◆ DATA SECTION:
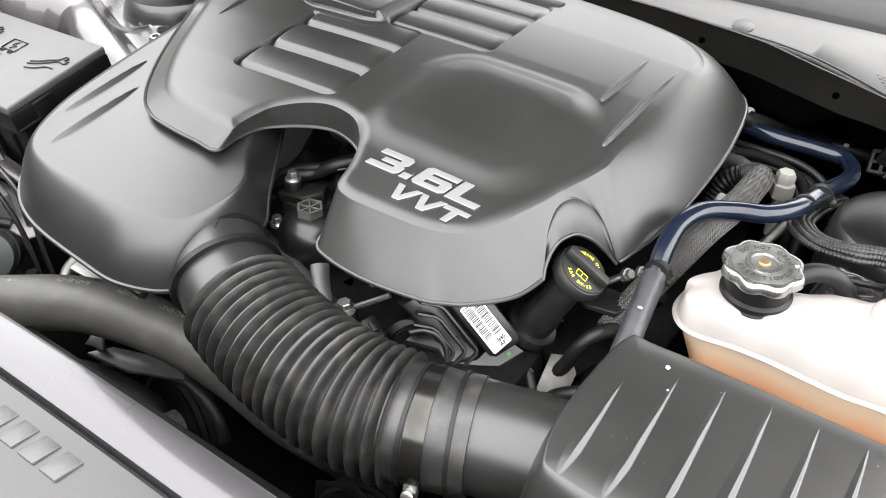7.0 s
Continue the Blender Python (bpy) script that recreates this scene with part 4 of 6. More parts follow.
def cover_bolt(at, r=0.0053, post=0.05):
    b = thing("flange_bolt", "zinc plated flanged hexagon bolt on a dark boss", "bolt", at, group="engine bolts")
    part("head", hexbolt(at, r, 0.009, 1.55), ZINC, b)
    x, y, z = at
    part("boss", lathe([(r * 1.7, z - post), (r * 1.7, z - 0.004), (r * 1.5, z - 0.0012)], 18, (x, y, 0)), PLASTIC, b, "black plastic boss")
    return b


cover_bolt((-0.520, 0.389, 0.868))
cover_bolt((-0.447, 0.402, 0.872))
cover_bolt((-0.431, 0.384, 0.838))
cover_bolt((-0.517, 0.358, 0.833), 0.005)
cover_bolt((-0.384, 0.302, 0.829), 0.0068, 0.03)

BRACKETSTEEL = material("dull_bracket_steel", (0.075, 0.074, 0.072), 0.4, metal=0.6, stain=0.3, stain_scale=40)
# ---- dark castings and manifolds seen in the cut-out and under the front edge ----
man = thing("intake_manifold", "dark ribbed plastic intake manifold below the cover", "intake manifold", (-0.48, 0.46, 0.83))
part("floor", rbox(0.20, 0.20, 0.05, 0.008, pose(-0.475, 0.46, 0.79)), PLASTIC, man)


def cast_z(X, Y, D):
    """Rough casting with webs, bosses and hollows."""
    z = 0.832 + 0.16 * (Y - 0.39) + 0.010 * np.abs(np.sin(62 * X + 25 * Y)) ** 4 + 0.006 * np.sin(95 * X + 1.0) * np.sin(80 * Y)
    for bx0, by0, br in ((-0.545, 0.405, 0.013), (-0.492, 0.432, 0.011), (-0.428, 0.412, 0.012), (-0.46, 0.455, 0.014)):
        z += 0.012 * (1 - sstep(br * 0.8, br, np.hypot(X - bx0, Y - by0)))
    return z + 0.0012 * np.sin(310 * X + 60 * Y) * np.sin(290 * Y)


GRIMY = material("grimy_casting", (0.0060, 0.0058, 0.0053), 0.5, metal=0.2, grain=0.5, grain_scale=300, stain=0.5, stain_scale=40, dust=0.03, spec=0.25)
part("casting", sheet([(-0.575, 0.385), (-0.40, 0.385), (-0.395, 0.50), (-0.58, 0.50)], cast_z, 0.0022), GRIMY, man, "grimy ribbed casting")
part("pipe", tube([(-0.560, 0.395, 0.850), (-0.535, 0.412, 0.862), (-0.505, 0.428, 0.868), (-0.48, 0.455, 0.872)], 0.0055, 12), RUBBER, man, "black hose in the cut-out")
part("pipe", tube([(-0.412, 0.395, 0.842), (-0.425, 0.418, 0.862), (-0.437, 0.445, 0.876)], 0.0035, 10), RUBBER, man, "thin black pipe")
part("pipe", tube([(-0.556, 0.398, 0.842), (-0.536, 0.404, 0.856), (-0.518, 0.420, 0.860), (-0.498, 0.428, 0.872), (-0.470, 0.452, 0.880)], 0.0075, 14), RUBBER, man, "dusty rubber vacuum hose")
part("shoulder", lathe([(0.030, 0.800), (0.030, 0.838), (0.026, 0.846), (0.016, 0.850), (0.004, 0.851)], 26, (-0.512, 0.404, 0), wave=lambda a, i: 1 + 0.10 * math.sin(3 * a + 1)), GRIMY, man, "rounded cast shoulder")
part("shoulder", lathe([(0.018, 0.800), (0.018, 0.846), (0.014, 0.852), (0.004, 0.853)], 22, (-0.470, 0.415, 0), wave=lambda a, i: 1 + 0.06 * math.sin(4 * a)), GRIMY, man, "rounded cast shoulder")
part("bolt_ear", slab([(-0.018, -0.010), (0.012, -0.014), (0.030, 0.000), (0.026, 0.014), (0.004, 0.012), (-0.016, 0.010)], -0.014, 0.0, 0.003, pose(-0.516, 0.390, 0.8575, 4, -6, 10)), GRIMY, man, "flat cast ear below the bolt")
part("locating_wire", sweep(spline([(-0.486, 0.418, 0.876), (-0.474, 0.420, 0.880), (-0.464, 0.406, 0.876), (-0.459, 0.394, 0.872), (-0.456, 0.412, 0.884), (-0.455, 0.432, 0.896)], 5), 0.0010, 6), BRACKETSTEEL, man, "thin bent steel wire")
part("locating_wire", sweep([(-0.444, 0.400, 0.872), (-0.442, 0.416, 0.884), (-0.440, 0.434, 0.896)], 0.0013, 6), BRACKETSTEEL, man, "thin steel wire")
for x, y, z, h in ((-0.448, 0.376, 0.780, 0.05), (-0.420, 0.392, 0.790, 0.055), (-0.408, 0.372, 0.785, 0.04)):
    part("sensor_body", lathe([(0.015, z), (0.015, z + h * 0.6), (0.0165, z + h * 0.62), (0.0165, z + h * 0.72), (0.012, z + h * 0.78), (0.011, z + h), (0.003, z + h + 0.002)], 22, (x, y, 0)), PLASTIC, man, "black stepped plastic body")
part("socket_tab", rbox(0.016, 0.006, 0.003, 0.0008, pose(-0.412, 0.380, 0.836, 0, 10, -10)), BRACKETSTEEL, man, "small metal tab")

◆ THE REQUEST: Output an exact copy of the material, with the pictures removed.

◆ SOLUTION TO THIS TASK:
7.0 s
Continue the Blender Python (bpy) script that recreates this scene with part 4 of 6. More parts follow.
def cover_bolt(at, r=0.0053, post=0.05):
    b = thing("flange_bolt", "zinc plated flanged hexagon bolt on a dark boss", "bolt", at, group="engine bolts")
    part("head", hexbolt(at, r, 0.009, 1.55), ZINC, b)
    x, y, z = at
    part("boss", lathe([(r * 1.7, z - post), (r * 1.7, z - 0.004), (r * 1.5, z - 0.0012)], 18, (x, y, 0)), PLASTIC, b, "black plastic boss")
    return b


cover_bolt((-0.520, 0.389, 0.868))
cover_bolt((-0.447, 0.402, 0.872))
cover_bolt((-0.431, 0.384, 0.838))
cover_bolt((-0.517, 0.358, 0.833), 0.005)
cover_bolt((-0.384, 0.302, 0.829), 0.0068, 0.03)

BRACKETSTEEL = material("dull_bracket_steel", (0.075, 0.074, 0.072), 0.4, metal=0.6, stain=0.3, stain_scale=40)
# ---- dark castings and manifolds seen in the cut-out and under the front edge ----
man = thing("intake_manifold", "dark ribbed plastic intake manifold below the cover", "intake manifold", (-0.48, 0.46, 0.83))
part("floor", rbox(0.20, 0.20, 0.05, 0.008, pose(-0.475, 0.46, 0.79)), PLASTIC, man)


def cast_z(X, Y, D):
    """Rough casting with webs, bosses and hollows."""
    z = 0.832 + 0.16 * (Y - 0.39) + 0.010 * np.abs(np.sin(62 * X + 25 * Y)) ** 4 + 0.006 * np.sin(95 * X + 1.0) * np.sin(80 * Y)
    for bx0, by0, br in ((-0.545, 0.405, 0.013), (-0.492, 0.432, 0.011), (-0.428, 0.412, 0.012), (-0.46, 0.455, 0.014)):
        z += 0.012 * (1 - sstep(br * 0.8, br, np.hypot(X - bx0, Y - by0)))
    return z + 0.0012 * np.sin(310 * X + 60 * Y) * np.sin(290 * Y)


GRIMY = material("grimy_casting", (0.0060, 0.0058, 0.0053), 0.5, metal=0.2, grain=0.5, grain_scale=300, stain=0.5, stain_scale=40, dust=0.03, spec=0.25)
part("casting", sheet([(-0.575, 0.385), (-0.40, 0.385), (-0.395, 0.50), (-0.58, 0.50)], cast_z, 0.0022), GRIMY, man, "grimy ribbed casting")
part("pipe", tube([(-0.560, 0.395, 0.850), (-0.535, 0.412, 0.862), (-0.505, 0.428, 0.868), (-0.48, 0.455, 0.872)], 0.0055, 12), RUBBER, man, "black hose in the cut-out")
part("pipe", tube([(-0.412, 0.395, 0.842), (-0.425, 0.418, 0.862), (-0.437, 0.445, 0.876)], 0.0035, 10), RUBBER, man, "thin black pipe")
part("pipe", tube([(-0.556, 0.398, 0.842), (-0.536, 0.404, 0.856), (-0.518, 0.420, 0.860), (-0.498, 0.428, 0.872), (-0.470, 0.452, 0.880)], 0.0075, 14), RUBBER, man, "dusty rubber vacuum hose")
part("shoulder", lathe([(0.030, 0.800), (0.030, 0.838), (0.026, 0.846), (0.016, 0.850), (0.004, 0.851)], 26, (-0.512, 0.404, 0), wave=lambda a, i: 1 + 0.10 * math.sin(3 * a + 1)), GRIMY, man, "rounded cast shoulder")
part("shoulder", lathe([(0.018, 0.800), (0.018, 0.846), (0.014, 0.852), (0.004, 0.853)], 22, (-0.470, 0.415, 0), wave=lambda a, i: 1 + 0.06 * math.sin(4 * a)), GRIMY, man, "rounded cast shoulder")
part("bolt_ear", slab([(-0.018, -0.010), (0.012, -0.014), (0.030, 0.000), (0.026, 0.014), (0.004, 0.012), (-0.016, 0.010)], -0.014, 0.0, 0.003, pose(-0.516, 0.390, 0.8575, 4, -6, 10)), GRIMY, man, "flat cast ear below the bolt")
part("locating_wire", sweep(spline([(-0.486, 0.418, 0.876), (-0.474, 0.420, 0.880), (-0.464, 0.406, 0.876), (-0.459, 0.394, 0.872), (-0.456, 0.412, 0.884), (-0.455, 0.432, 0.896)], 5), 0.0010, 6), BRACKETSTEEL, man, "thin bent steel wire")
part("locating_wire", sweep([(-0.444, 0.400, 0.872), (-0.442, 0.416, 0.884), (-0.440, 0.434, 0.896)], 0.0013, 6), BRACKETSTEEL, man, "thin steel wire")
for x, y, z, h in ((-0.448, 0.376, 0.780, 0.05), (-0.420, 0.392, 0.790, 0.055), (-0.408, 0.372, 0.785, 0.04)):
    part("sensor_body", lathe([(0.015, z), (0.015, z + h * 0.6), (0.0165, z + h * 0.62), (0.0165, z + h * 0.72), (0.012, z + h * 0.78), (0.011, z + h), (0.003, z + h + 0.002)], 22, (x, y, 0)), PLASTIC, man, "black stepped plastic body")
part("socket_tab", rbox(0.016, 0.006, 0.003, 0.0008, pose(-0.412, 0.380, 0.836, 0, 10, -10)), BRACKETSTEEL, man, "small metal tab")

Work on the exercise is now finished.